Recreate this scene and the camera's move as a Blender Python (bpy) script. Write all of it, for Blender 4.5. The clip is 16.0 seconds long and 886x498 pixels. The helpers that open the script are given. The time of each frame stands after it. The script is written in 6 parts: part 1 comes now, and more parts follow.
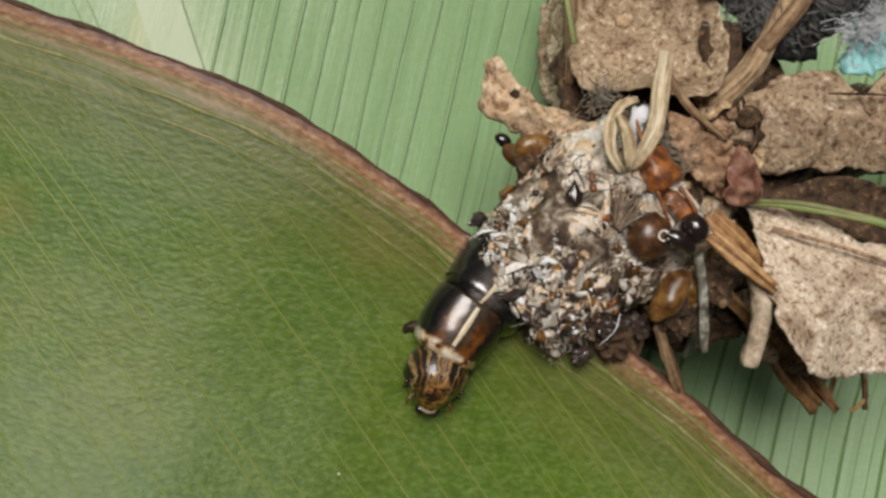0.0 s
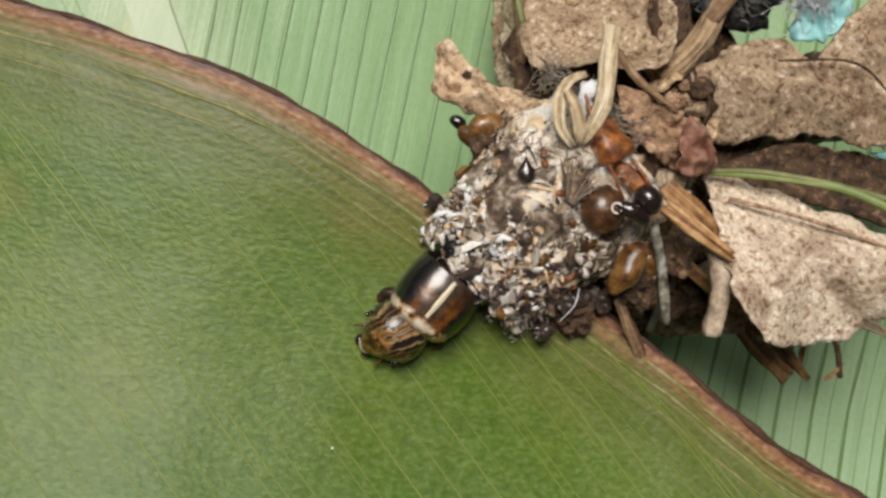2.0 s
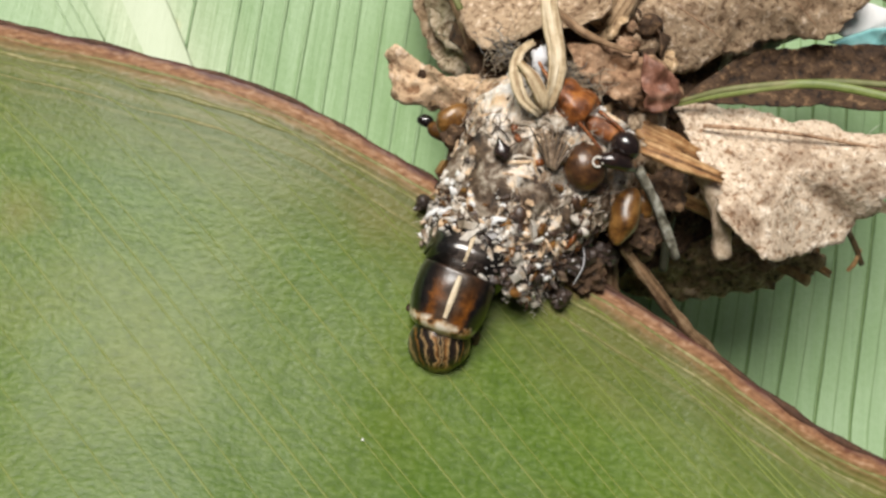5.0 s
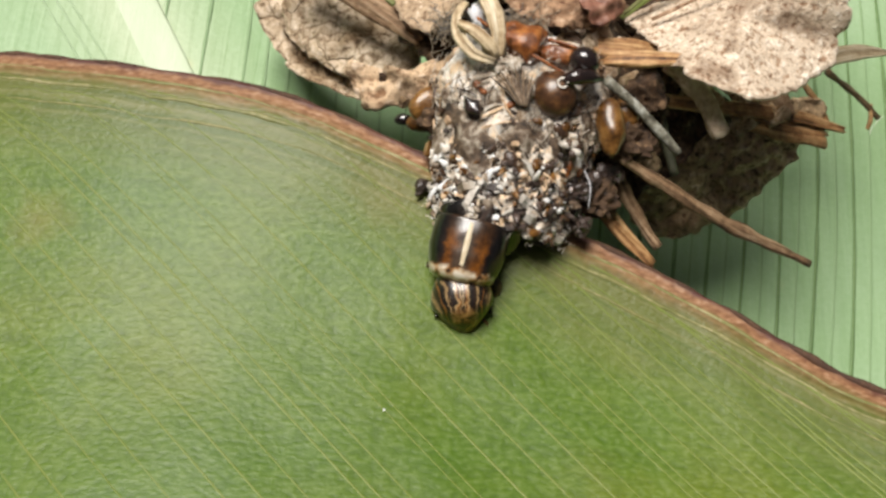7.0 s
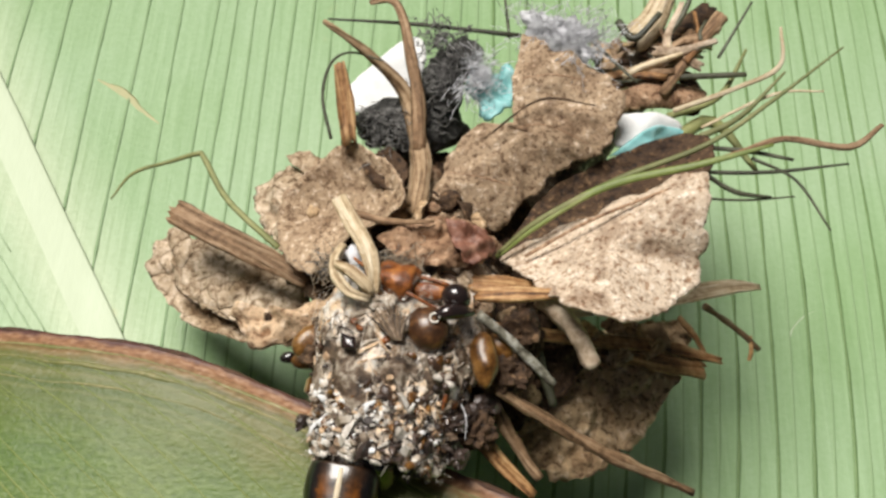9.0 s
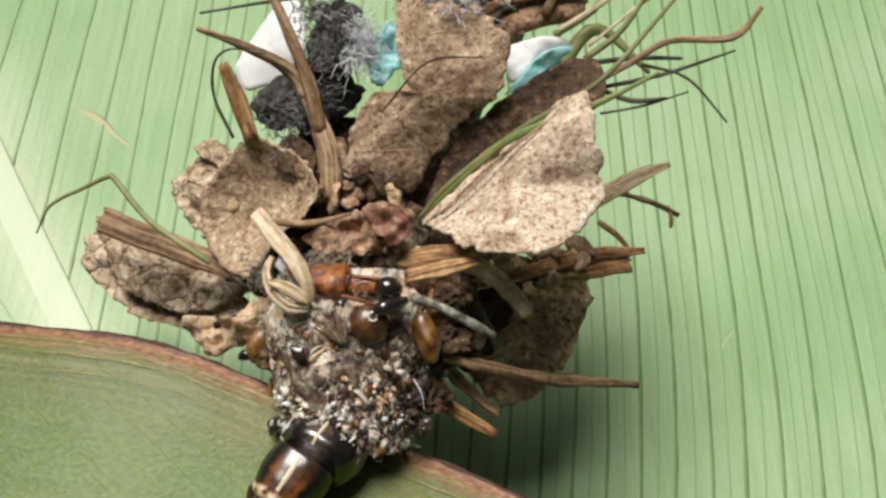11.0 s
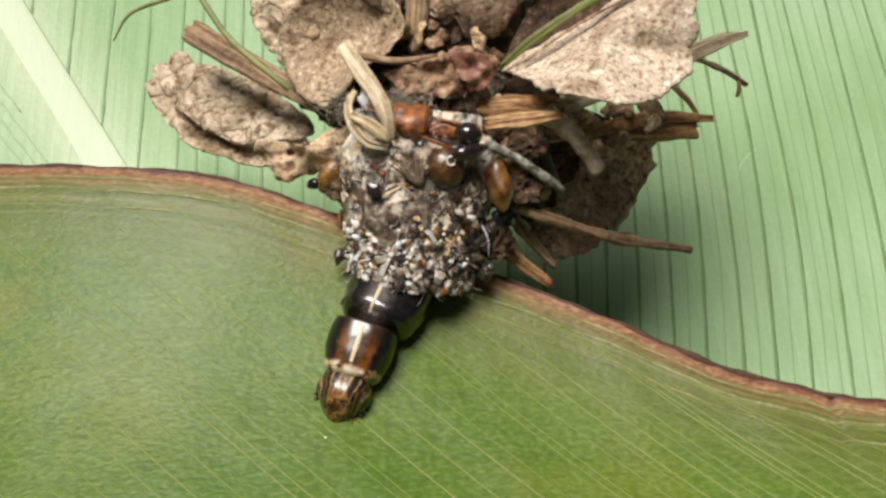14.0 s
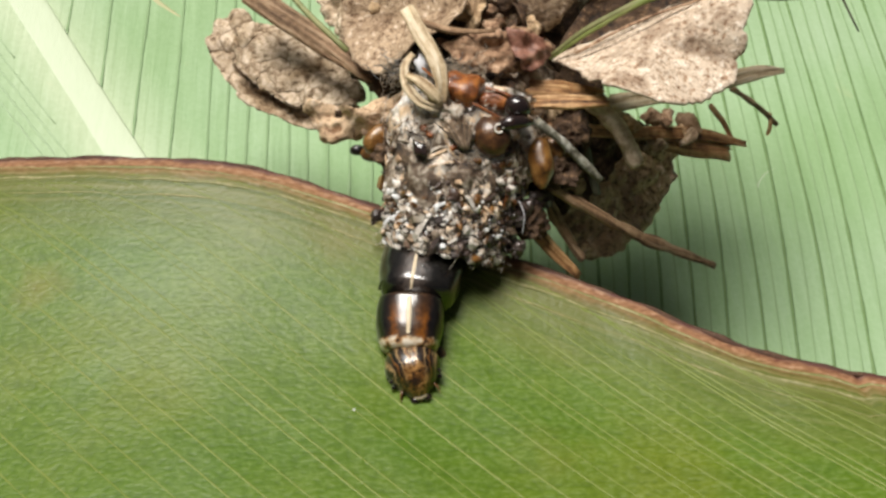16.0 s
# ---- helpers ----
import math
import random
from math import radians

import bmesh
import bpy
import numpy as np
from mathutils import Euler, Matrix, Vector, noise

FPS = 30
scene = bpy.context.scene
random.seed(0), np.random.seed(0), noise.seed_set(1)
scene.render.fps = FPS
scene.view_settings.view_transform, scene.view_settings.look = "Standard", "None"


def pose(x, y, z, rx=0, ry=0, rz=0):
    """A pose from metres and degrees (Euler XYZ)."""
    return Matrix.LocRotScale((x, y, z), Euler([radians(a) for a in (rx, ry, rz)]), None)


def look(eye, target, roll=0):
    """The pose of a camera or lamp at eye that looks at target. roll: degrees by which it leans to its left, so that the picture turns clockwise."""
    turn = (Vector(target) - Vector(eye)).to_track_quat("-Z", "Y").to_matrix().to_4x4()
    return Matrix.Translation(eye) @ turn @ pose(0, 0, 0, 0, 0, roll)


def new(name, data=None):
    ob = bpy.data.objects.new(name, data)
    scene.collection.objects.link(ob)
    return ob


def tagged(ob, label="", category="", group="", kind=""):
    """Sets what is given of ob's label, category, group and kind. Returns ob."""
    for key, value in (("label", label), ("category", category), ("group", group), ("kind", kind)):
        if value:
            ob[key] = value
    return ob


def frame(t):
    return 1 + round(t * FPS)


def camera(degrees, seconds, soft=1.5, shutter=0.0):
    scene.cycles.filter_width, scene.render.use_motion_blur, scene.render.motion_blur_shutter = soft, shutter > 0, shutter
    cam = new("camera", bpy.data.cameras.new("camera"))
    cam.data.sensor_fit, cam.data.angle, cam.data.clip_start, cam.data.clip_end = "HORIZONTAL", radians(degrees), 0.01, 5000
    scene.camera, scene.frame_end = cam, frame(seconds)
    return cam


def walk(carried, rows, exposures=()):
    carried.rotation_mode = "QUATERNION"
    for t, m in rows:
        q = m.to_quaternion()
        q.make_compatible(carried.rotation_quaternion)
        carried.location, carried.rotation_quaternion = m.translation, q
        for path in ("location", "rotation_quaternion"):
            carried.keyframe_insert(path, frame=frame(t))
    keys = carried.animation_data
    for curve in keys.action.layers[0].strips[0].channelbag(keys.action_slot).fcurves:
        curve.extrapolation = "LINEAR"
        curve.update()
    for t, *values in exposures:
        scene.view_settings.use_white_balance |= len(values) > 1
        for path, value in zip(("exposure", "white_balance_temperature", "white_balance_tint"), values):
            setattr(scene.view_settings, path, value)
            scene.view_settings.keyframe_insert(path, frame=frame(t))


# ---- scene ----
# The place is built in millimetres and brought to metres by MM.
MM = 0.001
cam = camera(40.0, 16.0, soft=2.8)
walk(cam, [
    (0, pose(-0.00282, 0.00954, 0.03342, -3.26, -7.65, 13.13)),
    (0.5, pose(-0.00216, 0.00852, 0.03378, -1.59, -7.15, 12.58)),
    (1, pose(-0.00178, 0.00782, 0.03394, -0.51, -6.95, 12.04)),
    (1.5, pose(-0.00149, 0.00743, 0.03396, -0.01, -6.69, 11.54)),
    (2, pose(-0.00164, 0.00684, 0.03406, 0.74, -7.19, 11.20)),
    (2.5, pose(-0.00185, 0.00580, 0.03408, 2.22, -7.79, 10.74)),
    (3, pose(-0.00261, 0.00465, 0.03403, 3.75, -9.30, 10.64)),
    (5.5, pose(-0.00022, 0.00038, 0.03391, 11.71, -4.91, 6.65)),
    (6, pose(-0.00006, -0.00107, 0.03371, 13.73, -4.47, 5.55)),
    (6.5, pose(0.00016, -0.00264, 0.03355, 16.00, -3.93, 4.56)),
    (7, pose(0.00100, -0.00327, 0.03357, 17.22, -2.46, 3.79)),
    (7.5, pose(0.00215, -0.00315, 0.03382, 18.76, -1.10, 3.53)),
    (8, pose(0.00451, -0.00146, 0.03424, 19.27, 1.78, 3.52)),
    (8.5, pose(0.00520, -0.00076, 0.03485, 21.50, 1.55, 2.24)),
    (9, pose(0.00663, -0.00109, 0.03570, 24.75, 1.81, 1.87)),
    (9.2, pose(0.00752, -0.00116, 0.03621, 25.17, 2.24, 2.22)),
    (11.3, pose(0.00473, -0.00520, 0.03802, 28.79, -2.53, 0.08)),
    (11.5, pose(0.00374, -0.00410, 0.03855, 26.07, -3.49, -0.57)),
    (12, pose(0.00225, -0.00343, 0.03954, 22.75, -4.86, -2.23)),
    (12.5, pose(0.00241, -0.00432, 0.03958, 22.37, -4.11, -2.33)),
    (13, pose(0.00195, -0.00542, 0.03864, 22.87, -3.92, -2.45)),
    (13.5, pose(0.00191, -0.00614, 0.03823, 22.60, -3.26, -2.72)),
    (14, pose(0.00186, -0.00679, 0.03769, 22.60, -2.75, -2.69)),
    (14.5, pose(0.00169, -0.00803, 0.03708, 23.91, -2.57, -2.66)),
    (15, pose(0.00172, -0.00919, 0.03653, 25.52, -2.23, -2.63)),
    (15.5, pose(0.00164, -0.01005, 0.03616, 26.93, -2.08, -2.60)),
    (16, pose(0.00123, -0.01082, 0.03643, 27.80, -2.21, -2.55)),
], exposures=((0.0, -0.22), (0.6, -0.14), (3.2, 0.08), (5.3, 0.34), (7.2, 0.45), (9.0, 0.36), (13.0, 0.38), (16.0, 0.47)))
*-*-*
What you need to do:
Write out the listing above again, exactly, but with no pictures in the copy.

Exercise response:
Recreate this scene and the camera's move as a Blender Python (bpy) script. Write all of it, for Blender 4.5. The clip is 16.0 seconds long and 886x498 pixels. The helpers that open the script are given. The time of each frame stands after it. The script is written in 6 parts: part 1 comes now, and more parts follow.
0.0 s
2.0 s
5.0 s
7.0 s
9.0 s
11.0 s
14.0 s
16.0 s
# ---- helpers ----
import math
import random
from math import radians

import bmesh
import bpy
import numpy as np
from mathutils import Euler, Matrix, Vector, noise

FPS = 30
scene = bpy.context.scene
random.seed(0), np.random.seed(0), noise.seed_set(1)
scene.render.fps = FPS
scene.view_settings.view_transform, scene.view_settings.look = "Standard", "None"


def pose(x, y, z, rx=0, ry=0, rz=0):
    """A pose from metres and degrees (Euler XYZ)."""
    return Matrix.LocRotScale((x, y, z), Euler([radians(a) for a in (rx, ry, rz)]), None)


def look(eye, target, roll=0):
    """The pose of a camera or lamp at eye that looks at target. roll: degrees by which it leans to its left, so that the picture turns clockwise."""
    turn = (Vector(target) - Vector(eye)).to_track_quat("-Z", "Y").to_matrix().to_4x4()
    return Matrix.Translation(eye) @ turn @ pose(0, 0, 0, 0, 0, roll)


def new(name, data=None):
    ob = bpy.data.objects.new(name, data)
    scene.collection.objects.link(ob)
    return ob


def tagged(ob, label="", category="", group="", kind=""):
    """Sets what is given of ob's label, category, group and kind. Returns ob."""
    for key, value in (("label", label), ("category", category), ("group", group), ("kind", kind)):
        if value:
            ob[key] = value
    return ob


def frame(t):
    return 1 + round(t * FPS)


def camera(degrees, seconds, soft=1.5, shutter=0.0):
    scene.cycles.filter_width, scene.render.use_motion_blur, scene.render.motion_blur_shutter = soft, shutter > 0, shutter
    cam = new("camera", bpy.data.cameras.new("camera"))
    cam.data.sensor_fit, cam.data.angle, cam.data.clip_start, cam.data.clip_end = "HORIZONTAL", radians(degrees), 0.01, 5000
    scene.camera, scene.frame_end = cam, frame(seconds)
    return cam


def walk(carried, rows, exposures=()):
    carried.rotation_mode = "QUATERNION"
    for t, m in rows:
        q = m.to_quaternion()
        q.make_compatible(carried.rotation_quaternion)
        carried.location, carried.rotation_quaternion = m.translation, q
        for path in ("location", "rotation_quaternion"):
            carried.keyframe_insert(path, frame=frame(t))
    keys = carried.animation_data
    for curve in keys.action.layers[0].strips[0].channelbag(keys.action_slot).fcurves:
        curve.extrapolation = "LINEAR"
        curve.update()
    for t, *values in exposures:
        scene.view_settings.use_white_balance |= len(values) > 1
        for path, value in zip(("exposure", "white_balance_temperature", "white_balance_tint"), values):
            setattr(scene.view_settings, path, value)
            scene.view_settings.keyframe_insert(path, frame=frame(t))


# ---- scene ----
# The place is built in millimetres and brought to metres by MM.
MM = 0.001
cam = camera(40.0, 16.0, soft=2.8)
walk(cam, [
    (0, pose(-0.00282, 0.00954, 0.03342, -3.26, -7.65, 13.13)),
    (0.5, pose(-0.00216, 0.00852, 0.03378, -1.59, -7.15, 12.58)),
    (1, pose(-0.00178, 0.00782, 0.03394, -0.51, -6.95, 12.04)),
    (1.5, pose(-0.00149, 0.00743, 0.03396, -0.01, -6.69, 11.54)),
    (2, pose(-0.00164, 0.00684, 0.03406, 0.74, -7.19, 11.20)),
    (2.5, pose(-0.00185, 0.00580, 0.03408, 2.22, -7.79, 10.74)),
    (3, pose(-0.00261, 0.00465, 0.03403, 3.75, -9.30, 10.64)),
    (5.5, pose(-0.00022, 0.00038, 0.03391, 11.71, -4.91, 6.65)),
    (6, pose(-0.00006, -0.00107, 0.03371, 13.73, -4.47, 5.55)),
    (6.5, pose(0.00016, -0.00264, 0.03355, 16.00, -3.93, 4.56)),
    (7, pose(0.00100, -0.00327, 0.03357, 17.22, -2.46, 3.79)),
    (7.5, pose(0.00215, -0.00315, 0.03382, 18.76, -1.10, 3.53)),
    (8, pose(0.00451, -0.00146, 0.03424, 19.27, 1.78, 3.52)),
    (8.5, pose(0.00520, -0.00076, 0.03485, 21.50, 1.55, 2.24)),
    (9, pose(0.00663, -0.00109, 0.03570, 24.75, 1.81, 1.87)),
    (9.2, pose(0.00752, -0.00116, 0.03621, 25.17, 2.24, 2.22)),
    (11.3, pose(0.00473, -0.00520, 0.03802, 28.79, -2.53, 0.08)),
    (11.5, pose(0.00374, -0.00410, 0.03855, 26.07, -3.49, -0.57)),
    (12, pose(0.00225, -0.00343, 0.03954, 22.75, -4.86, -2.23)),
    (12.5, pose(0.00241, -0.00432, 0.03958, 22.37, -4.11, -2.33)),
    (13, pose(0.00195, -0.00542, 0.03864, 22.87, -3.92, -2.45)),
    (13.5, pose(0.00191, -0.00614, 0.03823, 22.60, -3.26, -2.72)),
    (14, pose(0.00186, -0.00679, 0.03769, 22.60, -2.75, -2.69)),
    (14.5, pose(0.00169, -0.00803, 0.03708, 23.91, -2.57, -2.66)),
    (15, pose(0.00172, -0.00919, 0.03653, 25.52, -2.23, -2.63)),
    (15.5, pose(0.00164, -0.01005, 0.03616, 26.93, -2.08, -2.60)),
    (16, pose(0.00123, -0.01082, 0.03643, 27.80, -2.21, -2.55)),
], exposures=((0.0, -0.22), (0.6, -0.14), (3.2, 0.08), (5.3, 0.34), (7.2, 0.45), (9.0, 0.36), (13.0, 0.38), (16.0, 0.47)))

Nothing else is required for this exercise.